Donald Marron is an institute fellow and director of economic policy initiatives at the Urban Institute. In this capacity, he conducts research on tax reform, long-run fiscal challenges, and federal budgeting; identifies opportunities for Urban to develop policy-relevant research; and helps cultivate cross-center initiatives focused on macroeconomic growth, higher education, and public finance. From 2010 to 2013, he led the Urban-Brookings Tax Policy Center.

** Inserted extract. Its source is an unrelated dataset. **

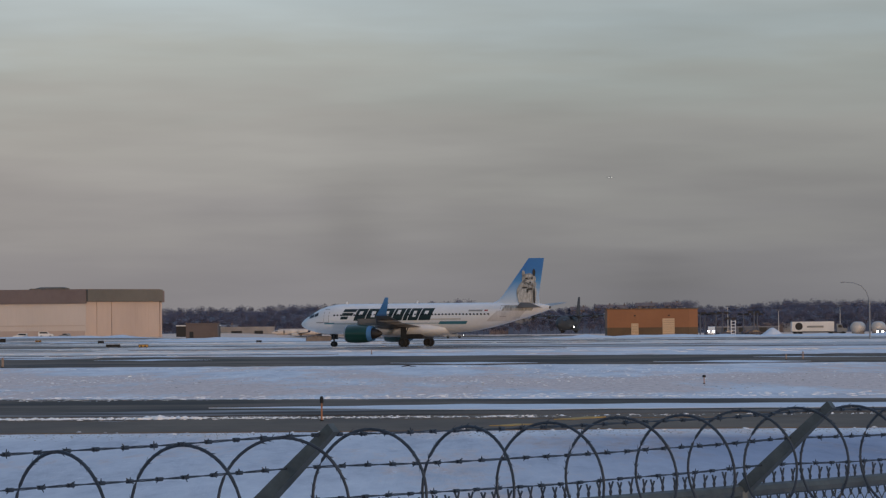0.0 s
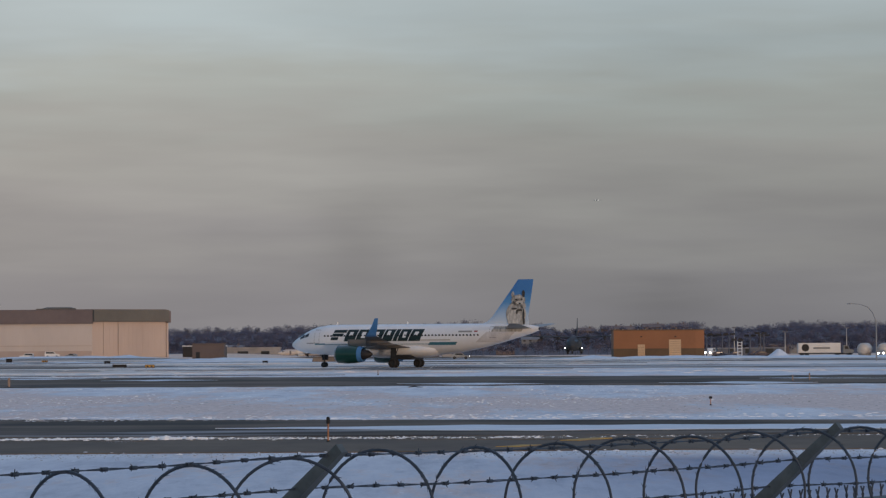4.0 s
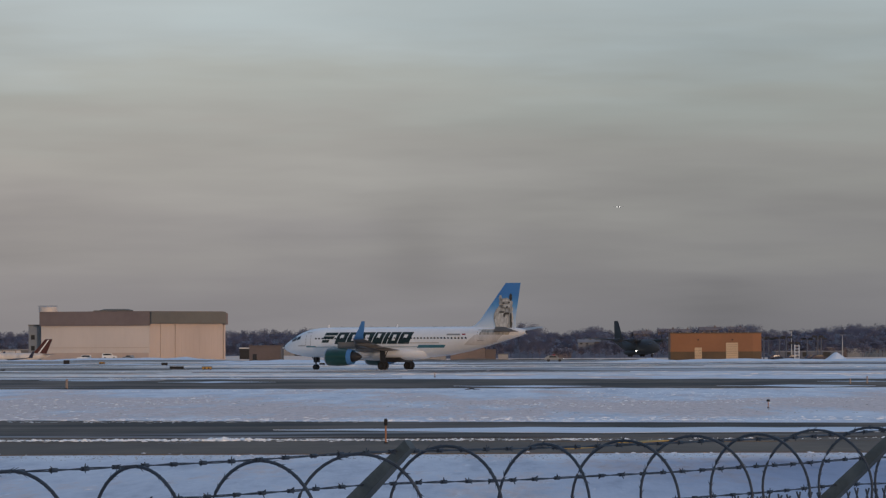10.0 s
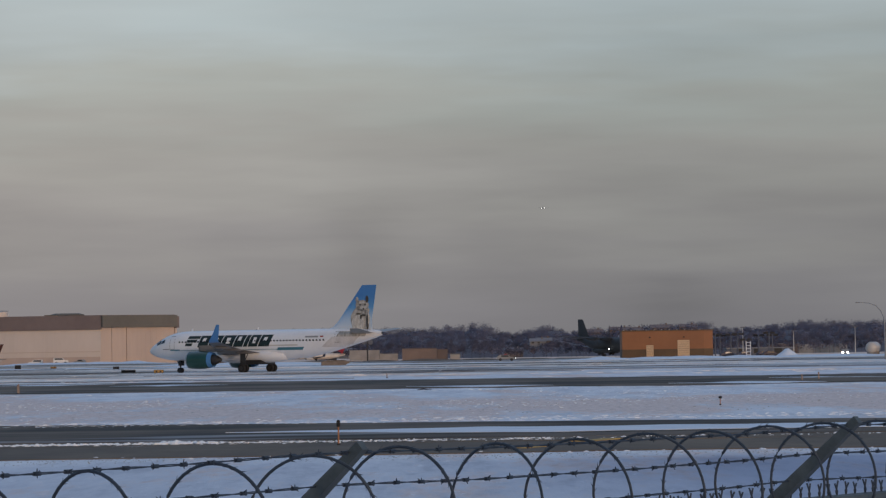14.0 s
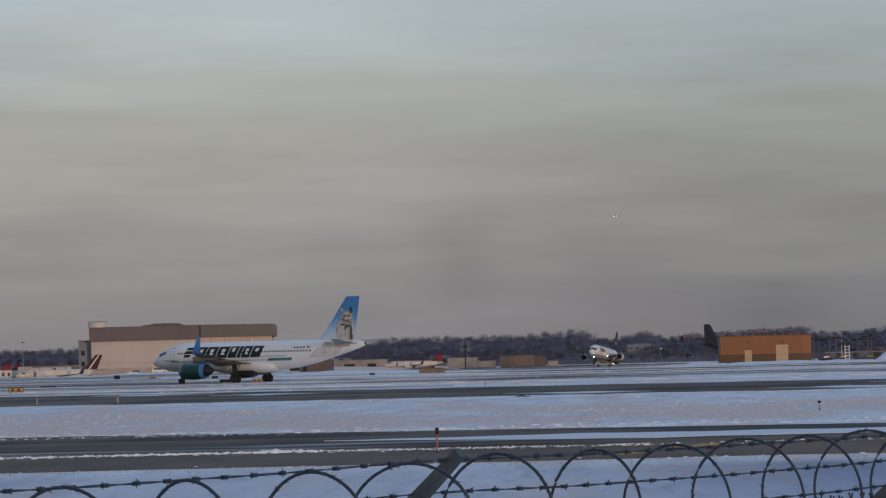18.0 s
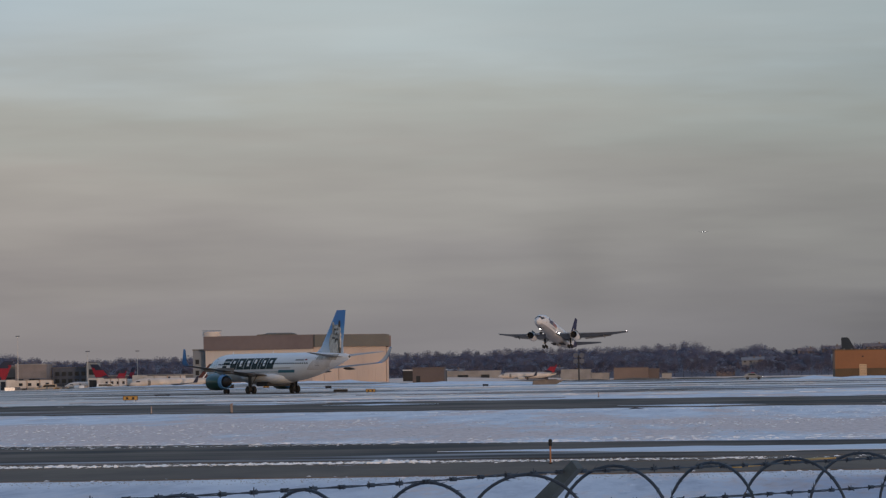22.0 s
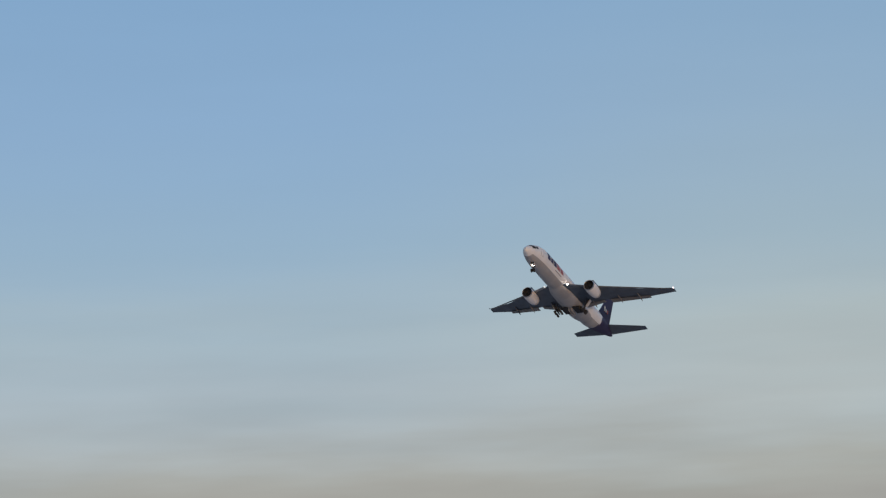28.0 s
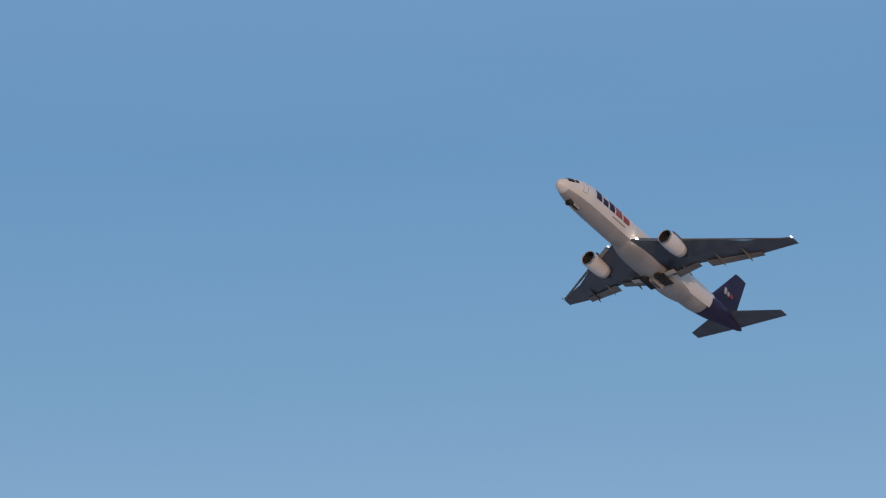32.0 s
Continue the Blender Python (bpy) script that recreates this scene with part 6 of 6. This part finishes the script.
def motions():
    def taxi(t, x, y, h):
        return t, pose(x, y, 0, 0, 0, h)
    walk(taxi_jet, [taxi(*r) for r in (
        (0, -3.09, 490.10, 153.90),
        (2, -3.55, 490.50, 153.90),
        (3, -4.60, 491.30, 153.90),
        (6, -6.50, 493.00, 154.20),
        (9, -12.00, 495.40, 153.70),
        (12, -20.60, 499.20, 153.30),
        (13, -23.90, 500.60, 152.60),
        (17, -38.80, 509.60, 149.80),
        (19, -46.60, 514.60, 144.60),
        (20, -50.20, 517.00, 140.60),
        (22, -57.20, 523.60, 129.30),
        (23, -60.60, 528.50, 123.00),
        (24, -64.00, 533.90, 118.00),
        (25, -66.80, 539.60, 112.00),
        (27, -71.00, 551.00, 104.00),
        (32, -78.00, 578.00, 104.00),
    )])

    def fly(t, x, y, z, h, p, b):
        return t, pose(x, y, z, 0, 0, h) @ pose(0, 0, 0, 0, -p, 0) @ pose(0, 0, 0, b, 0, 0)
    walk(freighter, [fly(*r) for r in (
        (0, 242.57, 2538.47, -2.30, -103.40, 0.50, 0.00),
        (6, 178.16, 2260.88, -2.30, -103.40, 0.50, 0.00),
        (12, 103.58, 1939.46, -2.30, -103.40, 0.50, 0.00),
        (14.5, 75.33, 1817.71, -2.30, -103.40, 0.50, 0.00),
        (16, 54.99, 1730.05, -2.30, -103.40, 0.50, 0.00),
        (17, 38.04, 1657.00, -2.30, -103.30, 2.50, 0.20),
        (18, 23.42, 1583.00, -1.95, -103.30, 4.00, 0.20),
        (19, 8.53, 1509.00, -1.20, -103.30, 6.80, 0.20),
        (20, -6.69, 1435.00, 0.80, -103.30, 8.20, 0.20),
        (21, -21.38, 1361.00, 4.10, -103.30, 9.60, 0.20),
        (22, -38.33, 1287.00, 10.42, -103.30, 11.98, 0.20),
        (23, -54.25, 1213.00, 19.99, -103.30, 15.00, 0.20),
        (24, -70.72, 1139.00, 33.76, -103.30, 16.41, 0.20),
        (25, -87.07, 1065.00, 51.08, -103.30, 18.61, 0.20),
        (28, -136.57, 843.00, 105.56, -102.99, 19.54, 1.29),
        (29, -153.47, 769.00, 124.22, -103.69, 19.30, 1.52),
        (30, -170.57, 695.00, 143.10, -103.58, 18.15, 1.61),
        (31, -187.87, 621.00, 162.20, -103.72, 18.29, 1.84),
        (32, -205.37, 547.00, 181.56, -103.75, 18.27, 0.65),
    )])
    for g, s in freighter_gears:
        walk(g, [(0, pose(0, s * 4.65, 3.62)), (25.5, pose(0, s * 4.65, 3.62)), (27.0, pose(0, s * 4.65, 3.6, -s * 10)), (28.0, pose(0, s * 4.65, 3.55, -s * 30)), (29.0, pose(0, s * 4.6, 3.4, -s * 48)), (30.0, pose(0, s * 4.5, 3.2, -s * 62)), (31.0, pose(0, s * 4.4, 2.9, -s * 74)), (32.0, pose(0, s * 4.3, 2.6, -s * 82))])
    n = freighter_nose_gear
    walk(n, [(0, pose(22.76, 0, 2.67)), (25.5, pose(22.76, 0, 2.67)), (28.0, pose(22.76, 0, 2.67, 0, -18, 0)), (29.0, pose(22.76, 0, 2.67, 0, -30, 0)), (30.0, pose(22.76, 0, 2.67, 0, -45, 0)), (31.0, pose(22.76, 0, 2.67, 0, -58, 0)), (32.0, pose(22.76, 0, 2.67, 0, -70, 0))])
    walk(transport, [taxi(*r) for r in ((0, 42.0, 1164, -106), (3, 42.0, 1164, -100), (6, 40.5, 1164, -85), (9, 42.5, 1163, -66), (13, 46.5, 1165, -58), (17, 58.5, 1168, -42), (19, 63.0, 1170, -38), (21, 67.5, 1172, -30), (23, 73.0, 1174, -25), (32, 95.0, 1172, -15))])
    walk(service_suv, [(t, pose(a * 880, 880, field_z(a * 880, 880) - 0.02)) for t, a in ((0, 0.004), (7, 0.004), (8.5, 0.011), (9.5, 0.0143), (19, 0.0143), (20.5, 0.0172), (21.5, 0.0202), (22, 0.0240), (22.5, 0.0272), (23, 0.0317), (24, 0.0415), (26, 0.063), (32, 0.13))])
    walk(semi_truck, [(t, pose(x, 952, field_z(x, 952))) for t, x in ((0, 93.0), (5, 93.0), (6, 95.0), (7, 99.4), (9, 112.0), (12, 132.0), (32, 270.0))])
    walk(driving_car, [(t, pose(a * 940, 940, field_z(a * 940, 940), 0, 0, -97)) for t, a in ((0, 0.1222), (7, 0.118), (13, 0.1094), (17, 0.106), (32, 0.100))])
    walk(waiting_van, [(t, pose(x, y, field_z(x, y), 0, 0, h)) for t, x, y, h in ((0, 72.1, 955, -97), (3.5, 71.6, 956, -100), (5.0, 67, 1004, -140), (7.0, 56, 1006, -180), (32, 52, 1006, -180))])
    k = 4.6
    walk(far_jet, [(t, pose(x * k, 1000 * k, 2.9 + (z - 2.9) * k, 0, 0, -92)) for t, x, z in ((0, 47.8, 43.5), (6, 39.1, 42.7), (9, 34.1, 42.2), (13, 27.0, 41.6), (19, 16.7, 40.8), (23, 9.3, 40.1), (32, -7.0, 38.6))])


motions()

Previously, Mr. Marron served in senior government positions, including as a member of the president’s council of economic advisers under President George W. Bush and acting director of the Congressional Budget Office. He has also taught at the Georgetown Public Policy Institute and the University of Chicago Graduate School of Business; consulted on major antitrust cases; and served as chief financial officer of a health care software startup. He has broad experience in economic policy issues, including America’s fiscal challenges, tax reform, energy and environment, and the financial crisis. He testifies frequently before Congress, appears often at conferences and in the media to discuss economic policy, and works to popularize economics through his blog and writings. He is the editor of 30-Second Economics, a short book that introduces readers to 50 of the most important theories in economics.
Mr. Marron studied mathematics at Harvard College and received his PhD in economics from the Massachusetts Institute of Technology.